For every line in the records that has the word "from", make a copy.

Saved data entries
start
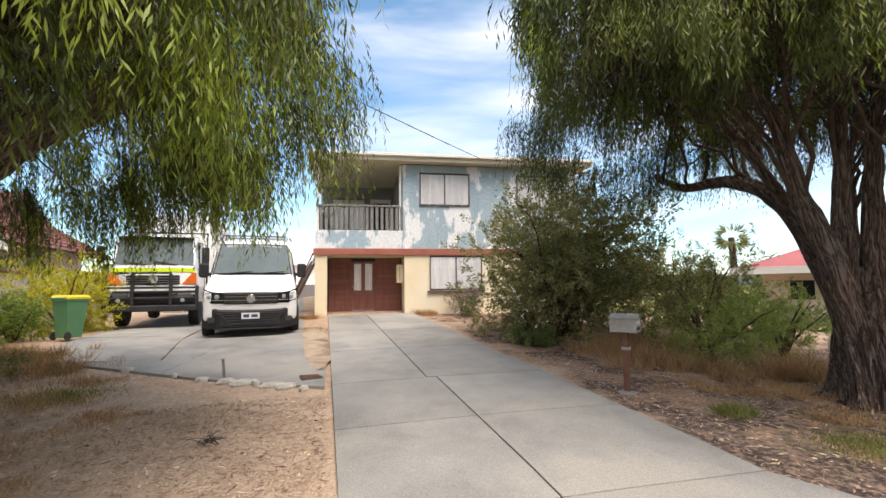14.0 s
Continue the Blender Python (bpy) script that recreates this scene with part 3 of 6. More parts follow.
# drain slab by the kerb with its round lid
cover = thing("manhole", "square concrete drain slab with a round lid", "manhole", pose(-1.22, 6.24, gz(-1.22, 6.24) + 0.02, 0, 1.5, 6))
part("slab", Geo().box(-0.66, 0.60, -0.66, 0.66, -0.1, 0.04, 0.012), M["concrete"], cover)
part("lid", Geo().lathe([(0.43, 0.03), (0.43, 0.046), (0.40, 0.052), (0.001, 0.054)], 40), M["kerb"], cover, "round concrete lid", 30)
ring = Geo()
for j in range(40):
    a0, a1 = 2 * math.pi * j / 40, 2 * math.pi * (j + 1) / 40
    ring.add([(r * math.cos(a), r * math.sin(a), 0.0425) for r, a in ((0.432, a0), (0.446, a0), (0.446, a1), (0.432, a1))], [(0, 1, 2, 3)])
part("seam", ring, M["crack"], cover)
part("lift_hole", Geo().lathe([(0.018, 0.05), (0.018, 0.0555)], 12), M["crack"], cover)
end
start
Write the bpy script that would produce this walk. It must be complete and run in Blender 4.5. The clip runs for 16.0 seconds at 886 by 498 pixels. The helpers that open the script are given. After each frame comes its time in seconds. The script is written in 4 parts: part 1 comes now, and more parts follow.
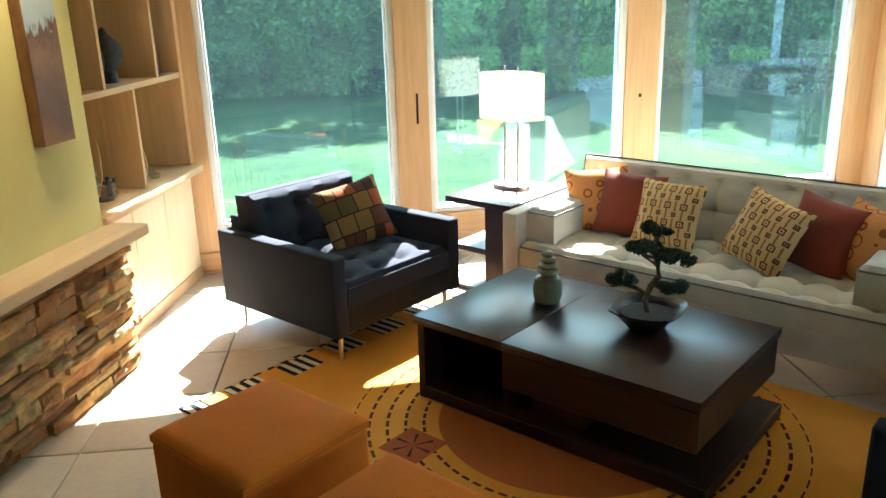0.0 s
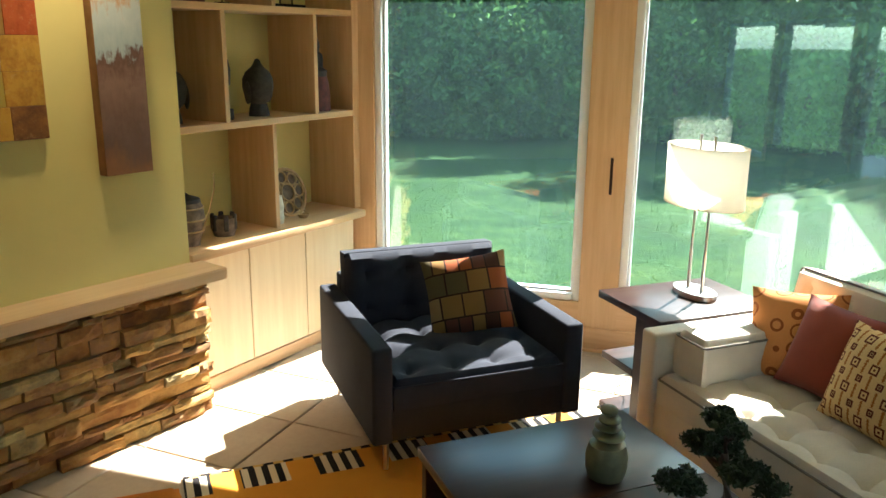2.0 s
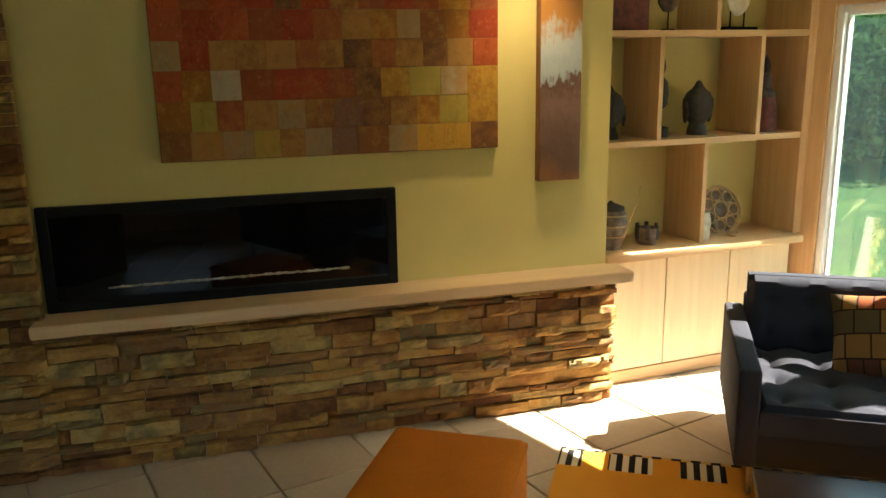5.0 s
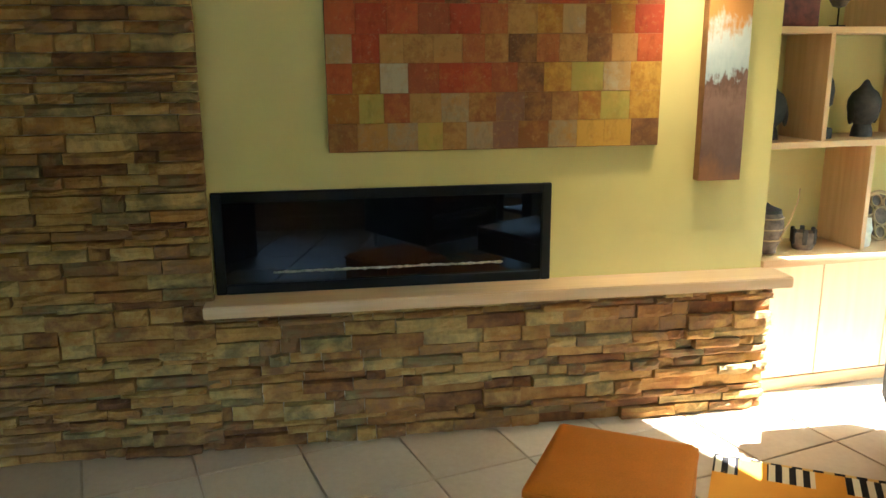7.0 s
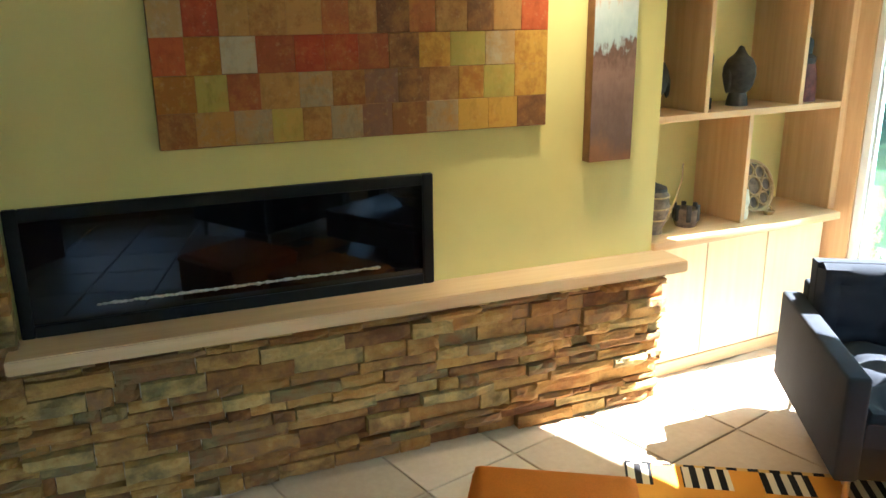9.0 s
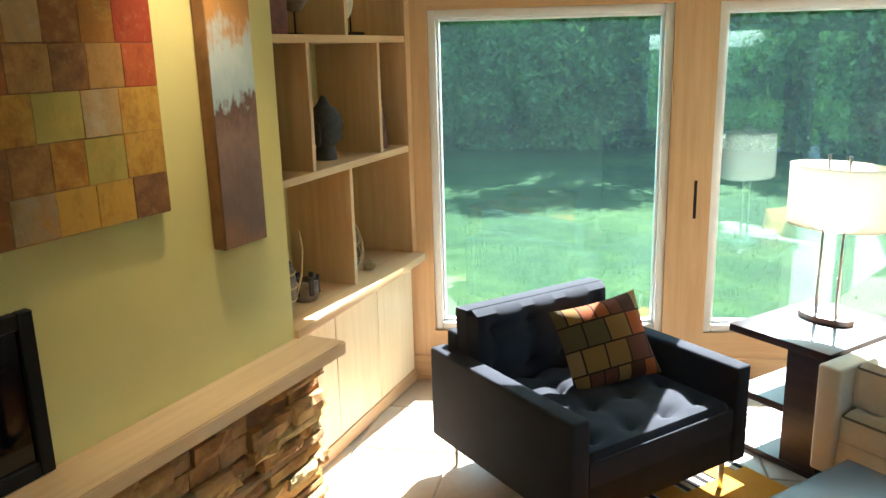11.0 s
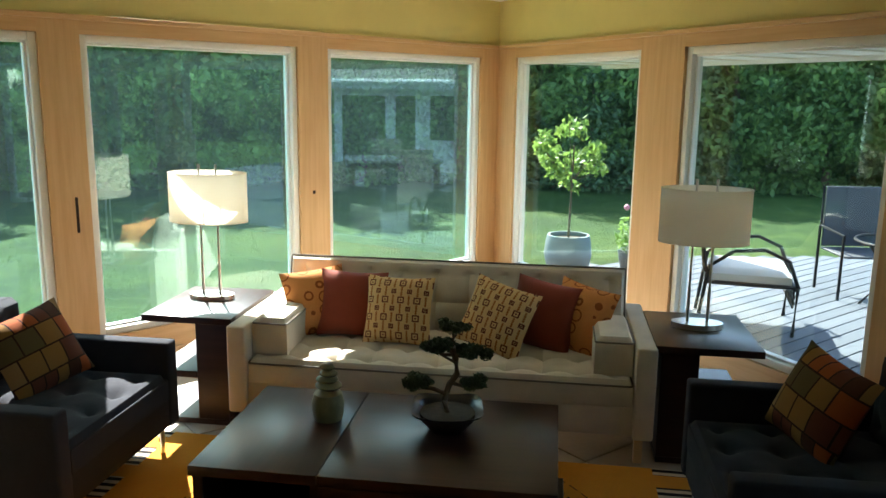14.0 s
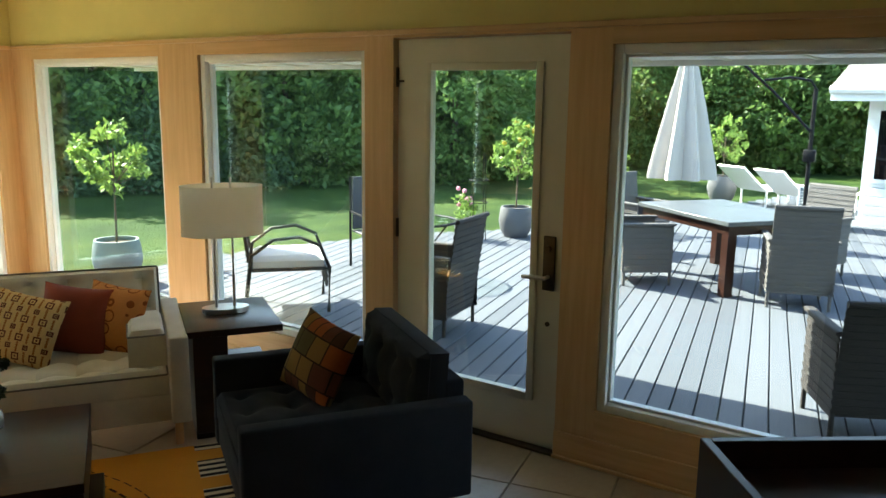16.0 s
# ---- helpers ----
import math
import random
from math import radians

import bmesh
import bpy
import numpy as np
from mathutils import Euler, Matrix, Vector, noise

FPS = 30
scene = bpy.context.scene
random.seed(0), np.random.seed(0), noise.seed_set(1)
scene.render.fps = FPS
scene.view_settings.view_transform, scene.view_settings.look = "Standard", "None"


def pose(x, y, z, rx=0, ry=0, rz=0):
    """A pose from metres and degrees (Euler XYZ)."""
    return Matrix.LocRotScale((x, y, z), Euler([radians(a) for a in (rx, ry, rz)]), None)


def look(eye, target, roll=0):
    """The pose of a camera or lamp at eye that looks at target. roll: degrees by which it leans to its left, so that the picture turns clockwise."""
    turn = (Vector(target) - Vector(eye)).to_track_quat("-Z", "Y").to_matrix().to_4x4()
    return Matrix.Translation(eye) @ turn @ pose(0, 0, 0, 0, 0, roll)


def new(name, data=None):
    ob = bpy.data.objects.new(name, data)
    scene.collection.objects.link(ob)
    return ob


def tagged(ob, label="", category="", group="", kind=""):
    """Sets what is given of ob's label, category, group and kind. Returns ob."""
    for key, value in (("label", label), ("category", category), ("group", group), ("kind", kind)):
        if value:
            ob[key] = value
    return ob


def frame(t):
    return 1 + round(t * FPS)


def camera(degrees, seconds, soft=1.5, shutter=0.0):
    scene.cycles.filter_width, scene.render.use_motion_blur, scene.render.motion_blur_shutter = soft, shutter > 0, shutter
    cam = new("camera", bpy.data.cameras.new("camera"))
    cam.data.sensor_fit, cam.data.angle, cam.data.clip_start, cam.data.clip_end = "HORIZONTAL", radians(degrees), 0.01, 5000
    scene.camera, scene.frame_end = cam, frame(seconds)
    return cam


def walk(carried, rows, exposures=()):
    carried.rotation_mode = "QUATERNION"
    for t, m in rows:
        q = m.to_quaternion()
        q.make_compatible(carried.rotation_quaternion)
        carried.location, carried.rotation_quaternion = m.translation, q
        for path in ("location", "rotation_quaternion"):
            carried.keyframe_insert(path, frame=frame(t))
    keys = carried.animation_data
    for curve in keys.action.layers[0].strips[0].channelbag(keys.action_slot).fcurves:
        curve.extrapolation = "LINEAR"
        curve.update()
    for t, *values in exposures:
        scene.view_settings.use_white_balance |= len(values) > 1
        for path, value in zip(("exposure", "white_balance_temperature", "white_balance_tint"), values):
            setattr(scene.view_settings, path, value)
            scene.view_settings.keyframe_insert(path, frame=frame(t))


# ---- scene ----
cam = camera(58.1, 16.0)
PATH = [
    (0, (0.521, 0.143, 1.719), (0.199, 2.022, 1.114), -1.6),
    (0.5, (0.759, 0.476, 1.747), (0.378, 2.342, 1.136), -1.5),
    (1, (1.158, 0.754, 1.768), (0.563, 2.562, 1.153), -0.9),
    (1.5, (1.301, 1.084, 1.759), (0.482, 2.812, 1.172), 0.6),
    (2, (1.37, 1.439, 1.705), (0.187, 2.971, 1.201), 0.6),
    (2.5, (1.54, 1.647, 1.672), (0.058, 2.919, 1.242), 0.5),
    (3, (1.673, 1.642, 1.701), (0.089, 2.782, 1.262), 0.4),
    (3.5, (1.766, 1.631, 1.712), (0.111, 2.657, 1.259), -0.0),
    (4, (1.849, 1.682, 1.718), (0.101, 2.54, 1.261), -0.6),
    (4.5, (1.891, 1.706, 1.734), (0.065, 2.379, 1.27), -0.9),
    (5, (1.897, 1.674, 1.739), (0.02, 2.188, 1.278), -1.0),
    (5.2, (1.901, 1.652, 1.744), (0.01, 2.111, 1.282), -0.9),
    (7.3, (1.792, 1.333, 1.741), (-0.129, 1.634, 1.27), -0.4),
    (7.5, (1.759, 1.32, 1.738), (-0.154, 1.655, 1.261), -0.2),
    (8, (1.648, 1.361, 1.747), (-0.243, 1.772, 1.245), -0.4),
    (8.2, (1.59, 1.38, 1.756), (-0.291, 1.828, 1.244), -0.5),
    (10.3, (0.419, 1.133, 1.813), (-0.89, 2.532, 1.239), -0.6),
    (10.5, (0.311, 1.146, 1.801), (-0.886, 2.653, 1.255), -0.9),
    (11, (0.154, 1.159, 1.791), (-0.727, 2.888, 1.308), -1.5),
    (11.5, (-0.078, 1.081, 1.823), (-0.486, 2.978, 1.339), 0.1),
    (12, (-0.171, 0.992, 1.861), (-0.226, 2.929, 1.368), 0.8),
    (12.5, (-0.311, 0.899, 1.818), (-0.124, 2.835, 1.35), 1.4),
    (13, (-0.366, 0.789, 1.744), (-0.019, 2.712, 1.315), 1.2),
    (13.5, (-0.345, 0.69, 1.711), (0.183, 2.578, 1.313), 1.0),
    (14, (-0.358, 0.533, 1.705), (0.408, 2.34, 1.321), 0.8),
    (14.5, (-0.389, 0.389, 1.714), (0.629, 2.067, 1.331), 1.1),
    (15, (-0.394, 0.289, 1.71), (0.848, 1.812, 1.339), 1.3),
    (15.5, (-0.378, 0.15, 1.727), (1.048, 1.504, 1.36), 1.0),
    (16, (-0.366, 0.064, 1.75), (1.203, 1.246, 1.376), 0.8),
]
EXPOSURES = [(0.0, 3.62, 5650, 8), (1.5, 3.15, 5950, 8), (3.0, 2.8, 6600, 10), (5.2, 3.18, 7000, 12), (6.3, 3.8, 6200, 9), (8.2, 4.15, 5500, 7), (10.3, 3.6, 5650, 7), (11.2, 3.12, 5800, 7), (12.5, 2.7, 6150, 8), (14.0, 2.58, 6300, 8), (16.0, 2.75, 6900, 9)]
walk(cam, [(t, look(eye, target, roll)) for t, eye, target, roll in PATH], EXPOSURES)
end
-- Worked answer --
from math import radians
from mathutils import Euler, Matrix, Vector, noise
    """A pose from metres and degrees (Euler XYZ)."""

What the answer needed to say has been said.